Start of Material provided

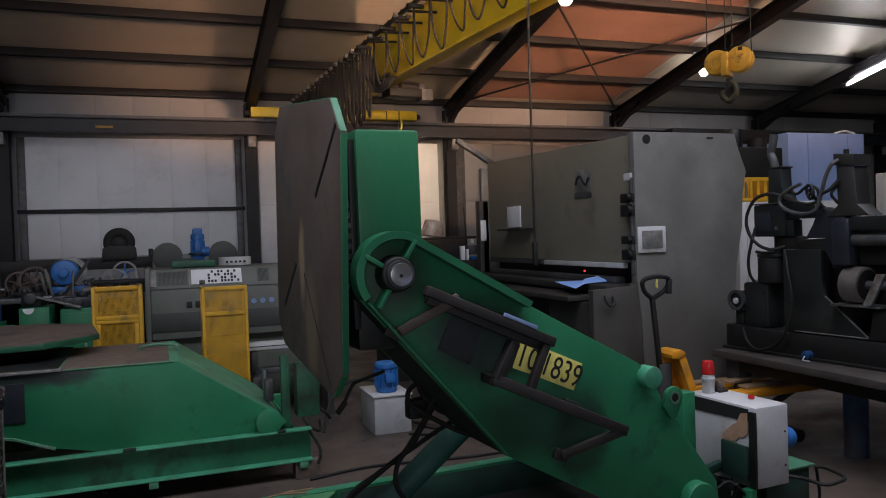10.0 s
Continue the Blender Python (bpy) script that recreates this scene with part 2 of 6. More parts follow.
PALLET_STEEL = mat("tarnished_pallet_steel", (0.24, 0.225, 0.22), 0.6, metal=0.4, var=0.4, scale=10, dirt=(0.075, 0.05, 0.038), dirt_amount=0.5, dirt_scale=6)
WOOD = mat("raw_wood", (0.30, 0.20, 0.115), 0.75, var=0.35, scale=16, dirt=(0.12, 0.085, 0.06), dirt_amount=0.35)
WOOD_DARK = mat("old_wood", (0.13, 0.095, 0.075), 0.8, var=0.35, scale=14, dirt=(0.06, 0.05, 0.045), dirt_amount=0.4)
TAPE = mat("brown_tape", (0.46, 0.28, 0.19), 0.5, var=0.2, scale=18)
PAPER = mat("white_paper", (0.72, 0.73, 0.75), 0.7, var=0.06)
PAPER_BLUE = mat("pale_blue_paper", (0.27, 0.47, 0.95), 0.6, var=0.08)
CAR_PAINT = mat("silver_blue_car_paint", (0.33, 0.385, 0.49), 0.16, metal=0.3, var=0.05, scale=2, bump=0.0, coat=1.0)
CAR_GLASS = mat("tinted_car_glass", (0.05, 0.053, 0.056), 0.18, var=0.05, bump=0.0, coat=0.5)
LAMP_RED = mat("red_lamp_plastic", (0.20, 0.008, 0.005), 0.1, var=0.3, scale=20, coat=0.6)
RED = mat("red_plastic", (0.55, 0.02, 0.02), 0.3, var=0.1)
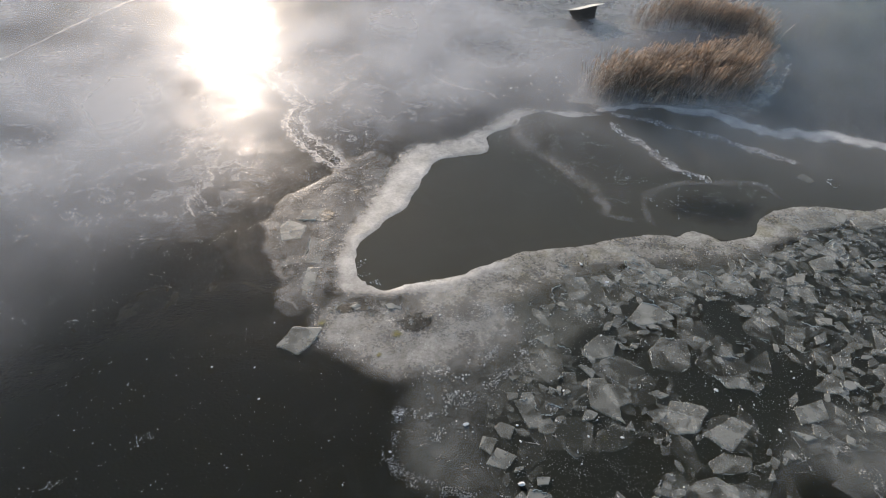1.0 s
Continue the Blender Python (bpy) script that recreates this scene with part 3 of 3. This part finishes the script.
floe([(21.4, 17.9), (20.7, 18.7), (21.5, 19.0), (22.0, 18.7)])
floe([(23.1, 22.4), (22.3, 22.4), (22.5, 23.6), (22.8, 24.0)])
floe([(15.1, 34.7), (14.0, 35.0), (14.6, 36.0), (15.2, 37.2), (16.5, 37.0), (17.5, 35.9)])
floe([(17.8, 36.1), (16.5, 37.0), (15.6, 37.8), (17.1, 37.6), (18.1, 37.2)])
floe([(15.2, 37.2), (14.5, 38.4), (15.4, 38.3), (15.8, 37.7)])
floe([(11.3, 36.1), (11.0, 37.6), (12.3, 38.3), (12.7, 36.9)])
floe([(11.7, 38.0), (11.2, 38.6), (11.6, 39.5), (12.0, 39.1)])
floe([(11.4, 30.7), (11.0, 31.9), (12.1, 33.3), (13.3, 32.8), (13.0, 31.4)])
floe([(10.2, 30.0), (9.4, 30.9), (10.8, 30.9)])
floe([(15.4, 32.8), (14.8, 33.4), (16.2, 34.1), (16.6, 33.5)])
floe([(17.3, 34.6), (16.5, 34.8), (17.2, 35.5)])
floe([(15.0, 39.7), (14.5, 41.2), (15.7, 41.4), (16.0, 40.5)])
floe([(13.8, 42.1), (13.2, 43.4), (14.5, 44.3), (15.3, 43.1)])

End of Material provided

■ Short exercise:
What is the number of lines above that contain the string "recreates"? Answer with the number alone.

■ Result of this task:
2